GOAL: Repeat every line of the data exactly, but not the pictures.

** Begin **

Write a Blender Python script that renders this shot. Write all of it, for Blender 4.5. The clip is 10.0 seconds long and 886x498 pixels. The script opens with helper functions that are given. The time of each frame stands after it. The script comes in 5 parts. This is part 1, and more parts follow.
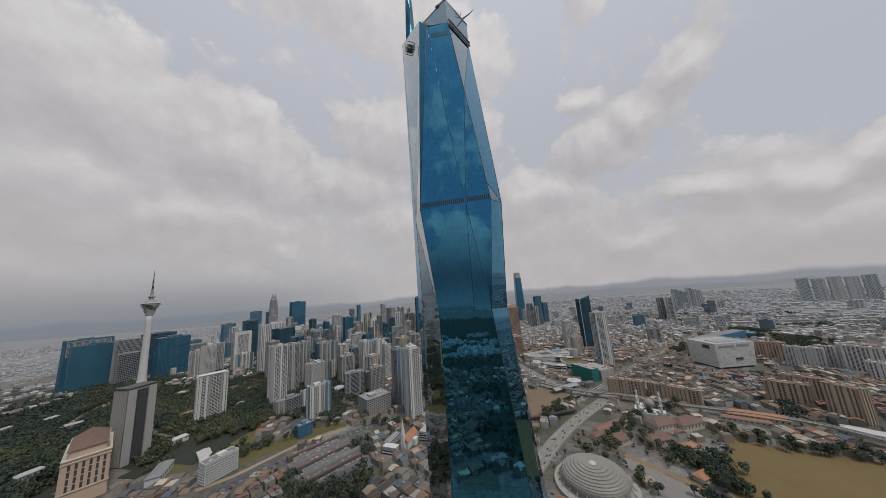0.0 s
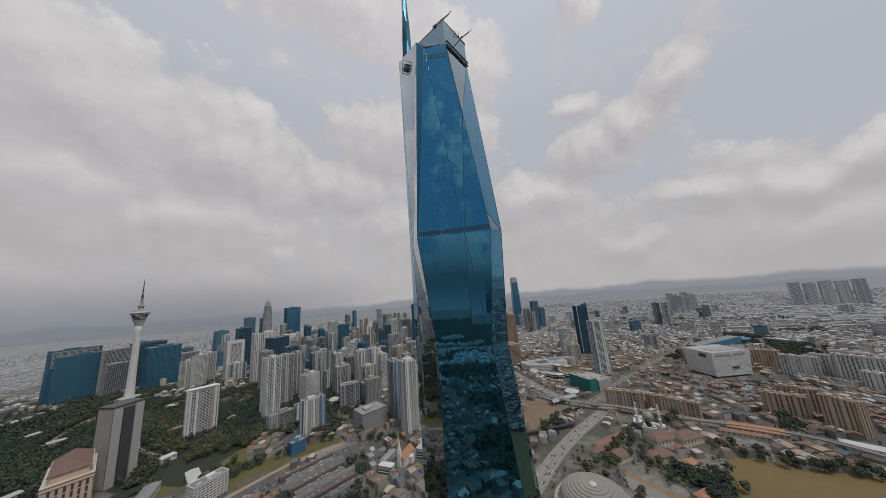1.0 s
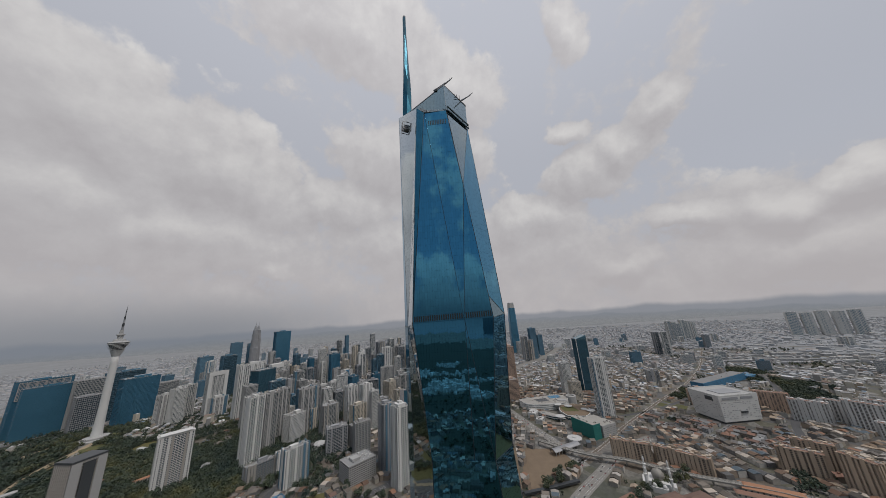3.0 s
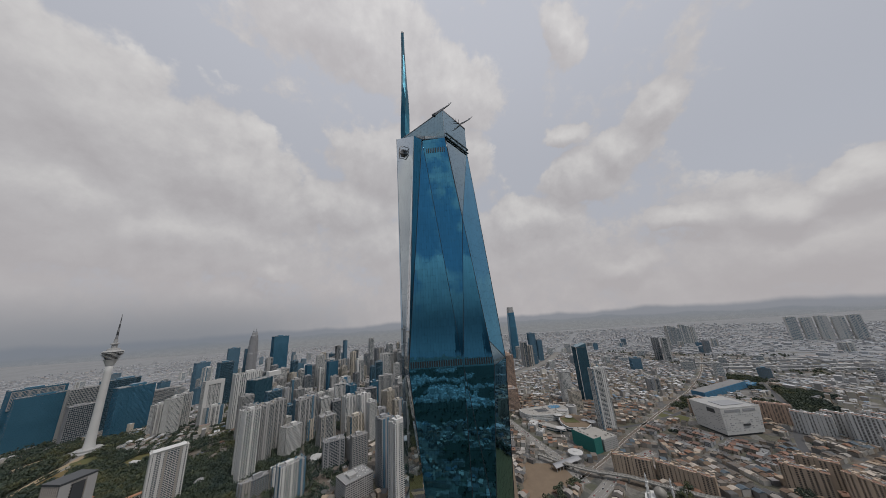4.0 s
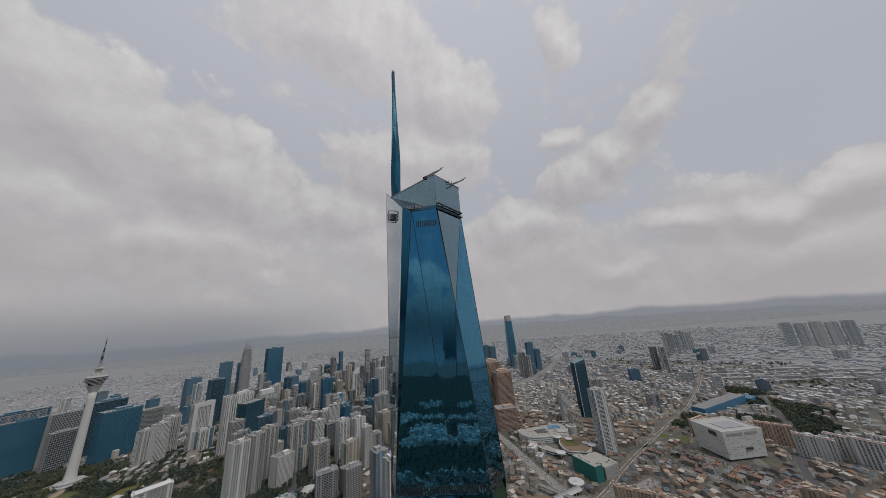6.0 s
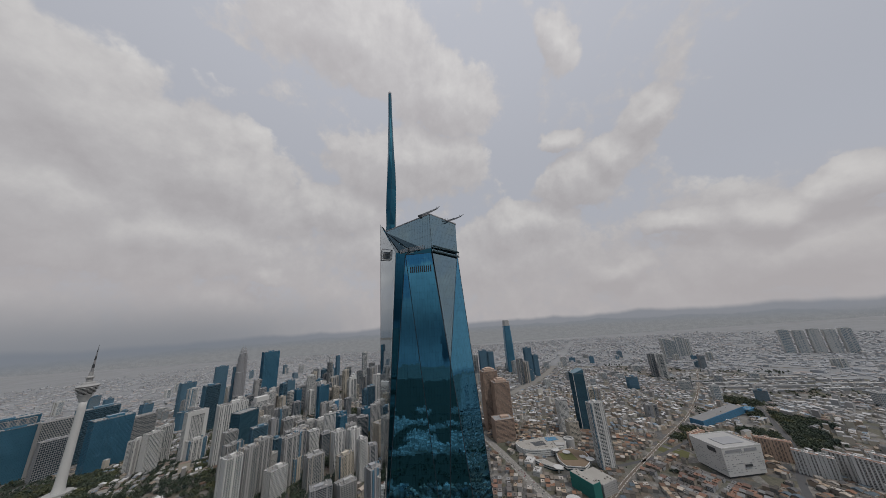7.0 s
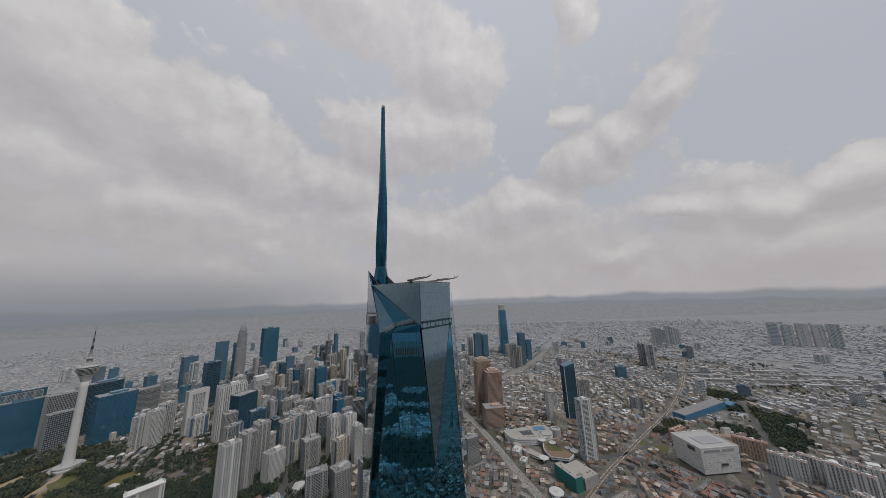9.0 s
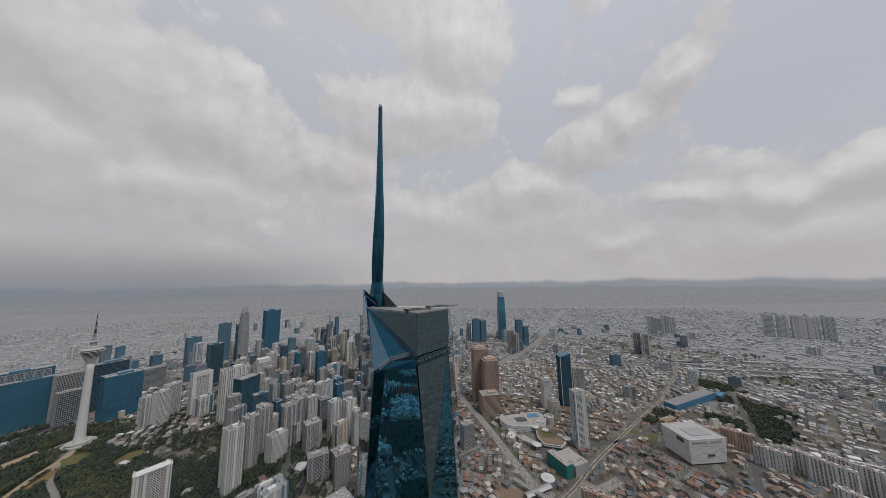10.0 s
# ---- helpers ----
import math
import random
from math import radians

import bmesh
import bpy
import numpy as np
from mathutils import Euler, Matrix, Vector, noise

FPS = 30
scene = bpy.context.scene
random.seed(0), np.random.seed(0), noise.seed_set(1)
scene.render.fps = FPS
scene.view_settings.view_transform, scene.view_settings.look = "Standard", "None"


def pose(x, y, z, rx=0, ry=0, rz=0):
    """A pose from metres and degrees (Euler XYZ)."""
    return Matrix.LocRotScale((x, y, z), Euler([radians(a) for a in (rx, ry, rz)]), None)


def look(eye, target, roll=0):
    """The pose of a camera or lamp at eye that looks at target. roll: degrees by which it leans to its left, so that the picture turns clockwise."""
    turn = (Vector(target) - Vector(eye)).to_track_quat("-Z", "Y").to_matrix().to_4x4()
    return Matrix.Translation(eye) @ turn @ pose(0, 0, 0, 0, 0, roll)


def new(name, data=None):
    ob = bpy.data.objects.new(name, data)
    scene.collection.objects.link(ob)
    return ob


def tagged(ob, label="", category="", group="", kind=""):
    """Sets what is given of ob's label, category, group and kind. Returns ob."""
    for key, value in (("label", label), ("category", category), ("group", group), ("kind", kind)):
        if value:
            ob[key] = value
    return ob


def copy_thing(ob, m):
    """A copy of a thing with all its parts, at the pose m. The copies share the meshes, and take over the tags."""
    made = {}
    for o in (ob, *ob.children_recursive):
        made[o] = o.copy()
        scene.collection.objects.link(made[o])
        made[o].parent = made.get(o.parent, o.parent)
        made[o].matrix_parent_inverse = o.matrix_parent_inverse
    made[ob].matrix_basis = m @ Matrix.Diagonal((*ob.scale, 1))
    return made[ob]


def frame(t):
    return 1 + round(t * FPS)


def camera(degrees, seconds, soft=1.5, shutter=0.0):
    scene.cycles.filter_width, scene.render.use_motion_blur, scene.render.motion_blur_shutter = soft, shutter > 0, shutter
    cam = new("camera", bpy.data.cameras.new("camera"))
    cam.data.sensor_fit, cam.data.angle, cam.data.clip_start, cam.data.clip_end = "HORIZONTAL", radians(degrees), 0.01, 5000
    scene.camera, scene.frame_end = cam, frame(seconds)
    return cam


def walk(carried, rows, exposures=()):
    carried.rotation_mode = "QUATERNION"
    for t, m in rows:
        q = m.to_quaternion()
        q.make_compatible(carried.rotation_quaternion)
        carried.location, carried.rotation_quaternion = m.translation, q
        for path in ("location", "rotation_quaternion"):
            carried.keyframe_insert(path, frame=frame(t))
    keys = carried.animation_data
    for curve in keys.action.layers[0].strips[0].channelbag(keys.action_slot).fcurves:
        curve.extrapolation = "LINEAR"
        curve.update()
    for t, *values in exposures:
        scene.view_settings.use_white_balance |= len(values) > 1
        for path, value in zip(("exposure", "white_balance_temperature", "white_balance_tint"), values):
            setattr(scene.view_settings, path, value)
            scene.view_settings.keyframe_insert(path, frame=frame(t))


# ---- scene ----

** End **

RESPONSE BELOW:
Write a Blender Python script that renders this shot. Write all of it, for Blender 4.5. The clip is 10.0 seconds long and 886x498 pixels. The script opens with helper functions that are given. The time of each frame stands after it. The script comes in 5 parts. This is part 1, and more parts follow.
0.0 s
1.0 s
3.0 s
4.0 s
6.0 s
7.0 s
9.0 s
10.0 s
# ---- helpers ----
import math
import random
from math import radians

import bmesh
import bpy
import numpy as np
from mathutils import Euler, Matrix, Vector, noise

FPS = 30
scene = bpy.context.scene
random.seed(0), np.random.seed(0), noise.seed_set(1)
scene.render.fps = FPS
scene.view_settings.view_transform, scene.view_settings.look = "Standard", "None"


def pose(x, y, z, rx=0, ry=0, rz=0):
    """A pose from metres and degrees (Euler XYZ)."""
    return Matrix.LocRotScale((x, y, z), Euler([radians(a) for a in (rx, ry, rz)]), None)


def look(eye, target, roll=0):
    """The pose of a camera or lamp at eye that looks at target. roll: degrees by which it leans to its left, so that the picture turns clockwise."""
    turn = (Vector(target) - Vector(eye)).to_track_quat("-Z", "Y").to_matrix().to_4x4()
    return Matrix.Translation(eye) @ turn @ pose(0, 0, 0, 0, 0, roll)


def new(name, data=None):
    ob = bpy.data.objects.new(name, data)
    scene.collection.objects.link(ob)
    return ob


def tagged(ob, label="", category="", group="", kind=""):
    """Sets what is given of ob's label, category, group and kind. Returns ob."""
    for key, value in (("label", label), ("category", category), ("group", group), ("kind", kind)):
        if value:
            ob[key] = value
    return ob


def copy_thing(ob, m):
    """A copy of a thing with all its parts, at the pose m. The copies share the meshes, and take over the tags."""
    made = {}
    for o in (ob, *ob.children_recursive):
        made[o] = o.copy()
        scene.collection.objects.link(made[o])
        made[o].parent = made.get(o.parent, o.parent)
        made[o].matrix_parent_inverse = o.matrix_parent_inverse
    made[ob].matrix_basis = m @ Matrix.Diagonal((*ob.scale, 1))
    return made[ob]


def frame(t):
    return 1 + round(t * FPS)


def camera(degrees, seconds, soft=1.5, shutter=0.0):
    scene.cycles.filter_width, scene.render.use_motion_blur, scene.render.motion_blur_shutter = soft, shutter > 0, shutter
    cam = new("camera", bpy.data.cameras.new("camera"))
    cam.data.sensor_fit, cam.data.angle, cam.data.clip_start, cam.data.clip_end = "HORIZONTAL", radians(degrees), 0.01, 5000
    scene.camera, scene.frame_end = cam, frame(seconds)
    return cam


def walk(carried, rows, exposures=()):
    carried.rotation_mode = "QUATERNION"
    for t, m in rows:
        q = m.to_quaternion()
        q.make_compatible(carried.rotation_quaternion)
        carried.location, carried.rotation_quaternion = m.translation, q
        for path in ("location", "rotation_quaternion"):
            carried.keyframe_insert(path, frame=frame(t))
    keys = carried.animation_data
    for curve in keys.action.layers[0].strips[0].channelbag(keys.action_slot).fcurves:
        curve.extrapolation = "LINEAR"
        curve.update()
    for t, *values in exposures:
        scene.view_settings.use_white_balance |= len(values) > 1
        for path, value in zip(("exposure", "white_balance_temperature", "white_balance_tint"), values):
            setattr(scene.view_settings, path, value)
            scene.view_settings.keyframe_insert(path, frame=frame(t))


# ---- scene ----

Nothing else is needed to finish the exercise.